His floor appears to be a bit like Bobby Crosby, whose strong defense at a crucial position allowed him to parlay chasing slider off the plate after slider off the plate into a 7-year career. (Crosby batted .236/.304/.372 for his career, an 80 wRC+). Likely that’s around where the low end of where Pache will settle in, with a higher ceiling should he figure some things out that Crosby simply couldn’t.
Another player Pache reminds me of is Jackie Bradley Jr., the consummate “elite CF glove, too bad he can’t really hit” guy. A .220.297.350 career hitter, Bradley Jr. has nonetheless hung around for 9 seasons and accumulated 15.4 WAR.
No doubt the kid has some serious work to do. But the tools appear to be there and time is still on his side.
Luis Barrera
I’m honestly kind of shocked that Barrera cleared waivers upon being DFA last month. You’re telling me teams like the Orioles and Pirates wouldn’t have been wise to find a spot on their big league roster for Barrera?
But hey, I’m not complaining because Barrera is showing why he came up through Oakland’s system as one of their more promising prospects. What stands out to me is Barrera’s willingness to use the whole field and focus on hitting balls crisply from line to line. He slices balls inside 3B and drives them hard to RF and generally makes a lot of contact. These are good qualities big swingers like Sean Murphy, Chad Pinder, and Christian Bethancourt would do well to incorporate into their game.
On the minus side, Barrera does show the “10 cent head” quality that probably contributed to the DFA. Even last night he did a dumb when he charged the Anthony Rendon base hit with Shohei Ohtani at 2B, double-clutched — a sign from God since he had no play at the plate to begin with — and then still decided to uncork a throw over the cutoff man all the way to the plate.
These fundamental blunders, like getting doubled off 1B as a pinch runner or overrunning a ball because you are trying to throw it before you catch it, could derail Barrera playing at a level where you just don’t get away with too many mistakes. But he has a quick bat, makes solid contact, and is hard to defend, plus he is speedy on the bases (and cut the corner of the 1B bag last night like a champ).

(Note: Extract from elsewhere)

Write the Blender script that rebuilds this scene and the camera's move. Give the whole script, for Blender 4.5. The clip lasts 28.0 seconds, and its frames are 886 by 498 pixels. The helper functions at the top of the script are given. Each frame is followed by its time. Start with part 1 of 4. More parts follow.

There’s a lot to like physically in Barrera’s game. Let’s just hope the brain can keep up.
A.J. Puk
I was never fan, didn’t love the draft pick of a guy who was already throwing 100 pitches to get through 5 IP in college. And what I saw in early big league stints continued to leave me underwhelmed.
Well, something has clicked with Puk because for the first time not only are the stats great but the Eyeball Scout is impressed with what he is seeing. Puk has pretty much ditched the changeup he incorporated in order to have a “starting pitcher’s repertoire” and the fastball/slider combo is lethal. He is locating pitches like I’ve never seen him do and as a result he is getting ahead of batters and carving them up.
As much as a SP with great stuff is far more valuable than any reliever, I am inclined to say that physically, mentally, and in terms of repertoire, Puk is best off staying in the bullpen and serving as the 2 IP reliever I have been craving for years. That is plenty valuable and if it finally isn’t broken I say don’t fix it.
Not only do Puk, Sam Moll, Zach Jackson, and Dany Jimenez give the A’s a pretty legitimate looking bullpen, they are all under team control for years meaning there is potentially a core there — to the extent that any reliever can be relied on year to year — for the next contending team.
So yes, the A’s are 17-24 and very much in a “development year,” but an outfield and a bullpen are developing. The Eyeball Scout is pleased.